Wednesday, February 2, 2011

Saint of Insight

Saint of Insight

Imagine that there is a world you can never see, but what happens in that world affects everything in your world. From the wood that makes up your desk, to the sugar that goes in your tea. The very dirt you live on top of has an entire world inside it. Now imagine you live before anyone understood what that world looked like, or what the rules were. No Scanning Tunnelling Electron Microscopes to show you what the world of the Atom really looked like. No Femto-Pulse lasers to show you what happens as chemicals react. Yet you want to know what this world is like. Since you can't see it you need a tool to tell you how it all works. There is only one tool that can tell you how the world of the Atom works, Math. So you take that Math, and you see the perceived properties, and you work it all out. I mean ALL out. You can describe in detail what every single Atom and Molecule in the entire universe looks like, and what they behave like. From that you can make predictions about chemical properties in the real world based on the mathematical fantasy world you have built through nothing but physics. Our Saint of Insight saw a world that everyone knew was there but could make no sense of, and he put that world down on paper in such a way that we leapt forward from the Industrial age to the Chemical age. I speak of course of Niels Bohr, Nobel Prize winner for the feat of intellectual gymnastics that so few people have ever accomplished. It is of interest that Niels almost became a philosopher, and the logic that he learned in those studies served him well in delving into the mystery of Atomic Physics.

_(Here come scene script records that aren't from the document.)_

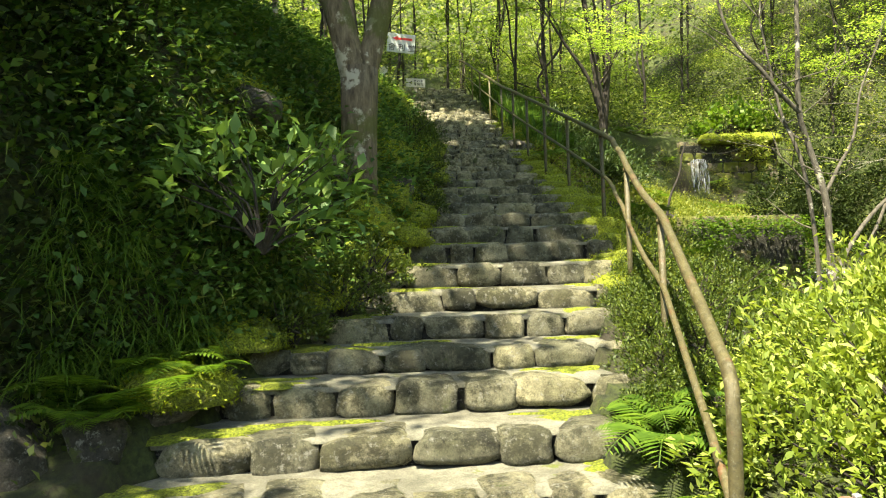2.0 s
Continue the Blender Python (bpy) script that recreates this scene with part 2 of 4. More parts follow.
def water_mat():
    m, nt, b = nodes("falling_water", 0.25)
    tc = nt.nodes.new("ShaderNodeTexCoord")
    mp = nt.nodes.new("ShaderNodeMapping")
    mp.inputs["Scale"].default_value = (26, 26, 2.2)
    n = nt.nodes.new("ShaderNodeTexNoise")
    n.inputs["Scale"].default_value, n.inputs["Detail"].default_value = 1.0, 6
    nt.links.new(tc.outputs["Object"], mp.inputs[0])
    nt.links.new(mp.outputs[0], n.inputs["Vector"])
    nt.links.new(ramp(nt, n.outputs["Fac"], (0.38, (0.08, 0.08, 0.08)), (0.55, (0.32, 0.33, 0.34)), (0.70, (0.75, 0.76, 0.78))), b.inputs["Base Color"])
    nt.links.new(ramp(nt, n.outputs["Fac"], (0.45, (0.0, 0.0, 0.0)), (0.62, (0.8, 0.8, 0.8))), b.inputs["Alpha"])
    bump(nt, b, n.outputs["Fac"], 0.6, 0.05)
    return m


WATER = water_mat()
POOL, _nt, _b = nodes("stream_water", 0.08)
_b.inputs["Base Color"].default_value = (0.02, 0.025, 0.015, 1)
bump(_nt, _b, world_noise(_nt, 6, 4), 0.3, 0.03)


# ---- mesh helpers ----
def part(name, bm, mat, parent=None, label=""):
    me = bpy.data.meshes.new(name)
    bm.to_mesh(me)
    bm.free()
    me.materials.append(mat)
    ob = new(name, me)
    if parent:
        ob.parent = parent
    if label:
        ob["label"] = label
    return ob


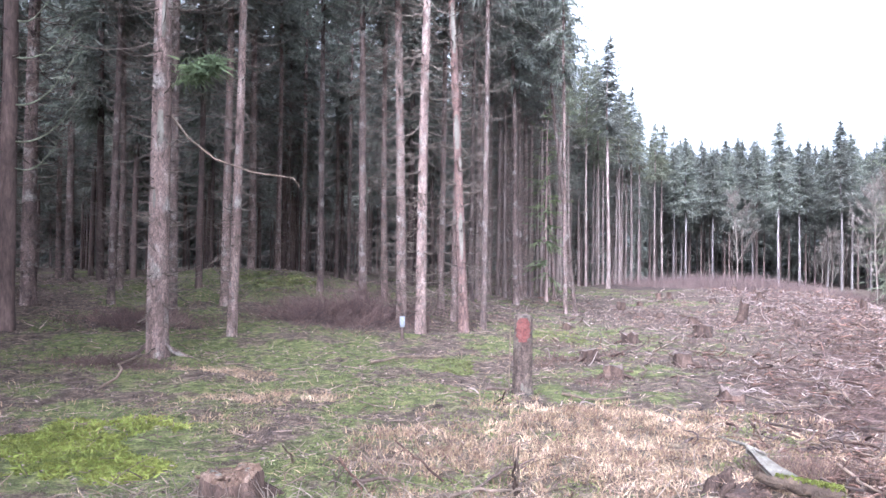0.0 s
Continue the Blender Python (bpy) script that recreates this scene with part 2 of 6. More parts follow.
M_ORANGE = mat("orange_box_paint", [(0.128, 0.0714, 0.0396), (0.166, 0.0952, 0.054), (0.205, 0.122, 0.072)], 3.0, 25, 0.7, 0.1)
M_GREENBOX = mat("green_box_paint", [(0.0176, 0.0308, 0.0255), (0.0264, 0.044, 0.0352), (0.0374, 0.0572, 0.0462)], 3.0, 25, 0.7, 0.1)
M_WHITE = mat("white_plate_paint", [(0.1, 0.1, 0.103), (0.14, 0.14, 0.147), (0.18, 0.18, 0.187)], 6.0, 30, 0.6, 0.1)

# pale blue netting: fine threads with open mesh between them, doubled over at the top
def net_material(name, weight):
    m = mat(name, [(0.042, 0.05, 0.057), (0.056, 0.066, 0.075), (0.07, 0.081, 0.092)], 2.0, 20, 0.8, 0.0)
    n, l = m.node_tree.nodes, m.node_tree.links
    clear, mix = n.new("ShaderNodeBsdfTransparent"), n.new("ShaderNodeMixShader")
    mix.inputs["Fac"].default_value = weight
    l.new(clear.outputs["BSDF"], mix.inputs[1])
    l.new(n["Principled BSDF"].outputs["BSDF"], mix.inputs[2])
    l.new(mix.outputs["Shader"], n["Material Output"].inputs["Surface"])
    return m


M_NET, M_NETOPEN = net_material("pale_blue_netting", 0.7), net_material("open_pale_netting", 0.12)


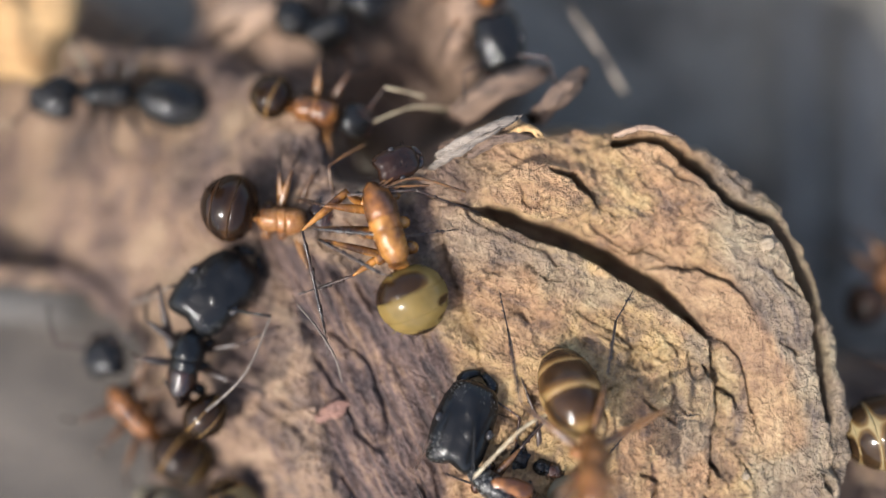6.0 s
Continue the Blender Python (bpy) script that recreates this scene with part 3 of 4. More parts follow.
def leg_of(joints, skin, parent, thick=1.0, seed=0):
    hip, knee, ankle, toe = [np.array(j, float) for j in joints[:4]]
    stout = joints[4] if len(joints) > 4 else 1.0
    s = np.linspace(0, 1, 9)
    mid = line([hip, (hip + knee) / 2 + np.array((0, 0, 0.08)), knee], 9)
    r = thick * 0.165 * (0.55 + 0.75 * np.sin(np.pi * np.clip(s * 0.72 + 0.27, 0, 1)) - 0.30 * s) * stout
    leg = part("leg", loft("leg", skin["femur"], mid, r, r * 1.15, 10, seed=seed), parent)
    r = thick * (0.055 + 0.03 * s - 0.02 * s ** 4)
    part("tibia", loft("tibia", skin["tibia"], line([knee, ankle], 9), r, r, 8, bristles=22, seed=seed + 3), leg)
    mid = line([ankle, (ankle + toe) / 2 + np.array((0, 0, 0.06)), toe], 13)
    r = thick * (0.042 - 0.018 * np.linspace(0, 1, 13)) * np.where(np.arange(13) % 3 == 0, 0.75, 1.0)
    part("tarsus", loft("tarsus", skin["tarsus"], mid, r, r, 7, bristles=8, seed=seed + 5), leg)
    return leg


def feeler_of(joints, skin, parent, thick=1.0):
    p = [np.array(j, float) for j in joints]
    r = thick * np.linspace(0.05, 0.065, 7)
    feeler = part("antenna", loft("antenna", skin["scape"], line(p[:2], 7), r, r, 8), parent)
    n = 33
    mid = line(p[1:], n)
    beads = skin.get("feeler_size", 0.062) * thick * (1.0 - 0.28 * (np.arange(n) % 3 == 0)) * np.linspace(0.85, 1.05, n)
    beads[-1] *= 0.5
    part("funiculus", loft("funiculus", skin["feeler"], mid, beads, beads, 8), feeler)
    return feeler


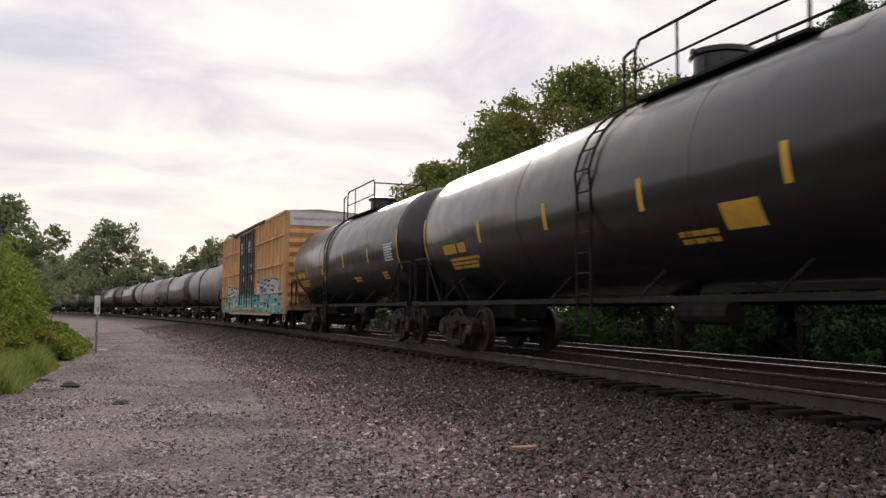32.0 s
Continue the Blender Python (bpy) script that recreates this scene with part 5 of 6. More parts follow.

Niels Bohr is one of my favorite Saints. The stories told of his unconventional approaches to everything are both entertaining and enlightening. I wish that more people could learn to look at current problems and even solutions to find the right solution at the right time. Niels did this throughout his whole life and for this he is one of the great Saints of Science.

Today our understanding of the interaction of Matter and Energy are because of the work of this Atomic philosopher and his ability to chart the unseen world of the Atom. Thank you sir.

Tuesday, February 1, 2011

Saint of Light

"Light is a wave, waves must pass through some medium like air or water. Therefore light as a wave must be passing through a medium, whether we can detect it or not. We shall call this medium the Either." If you were a 19th century physicist, you were trained that this was correct. You knew it was because the logic was irrefutable. The experiments confirmed this. The universe was filled with something called the Either. We could not see it, but we could see its effects by how it allowed light to be transmitted.

Then along comes our Saint and in 1905 he said "NO, you are wrong. I will tell you why." He was called an idiot, and a host of other names. His math was compelling to new physicists that didn't know any better, but any experienced scientist had already gone down that road and knew it to be a dead end. If science were like many other fields, then that would have been the end, but science is filled with scientists each striving not only for the truth but to be the one that discovered it. A bunch of young scientists could find no flaw, and in spite of all the senior scientists saying he was nuts, Albert Einstein began to get serious notice.

Finally along comes the day when Einstein had to be put to the test. The place, Sobral in Brazil, the day 29 May 1919. Would the total solar eclipse bend the light around the sun so that the Hyadeas could be seen? It took until November of that year for the analysis to be done and a special meeting of the Royal Society to be called. However the proof was clear. Einstein was not an idiot, far from it. He was right. Space was flexible, time shifting, light was not just a wave, the universe changed. It was not an easy road to be part of the change. Careers were lost, Einstein himself suffered ridicule and shame, with only a few brave scientists willing even to talk to him for fear some of his craziness would rub off on them. He could have given up. He could have just shut up and then gotten a good paying job and supported his family. However that is not the way of Saints of Science. The facts to him were clear, though he listened no one could argue with his math. He had many try though, but he always won, since he explained it all, and they could not. His truth was testable, and when tested, proved he was right.

This is why we honor Albert Einstein as a Saint of Science, not because he was right but because he searched for and found the truth, and when he found it he refused to be swayed by people he knew were wrong. It is men that search for the truth that enlighten us all. Thank you sir.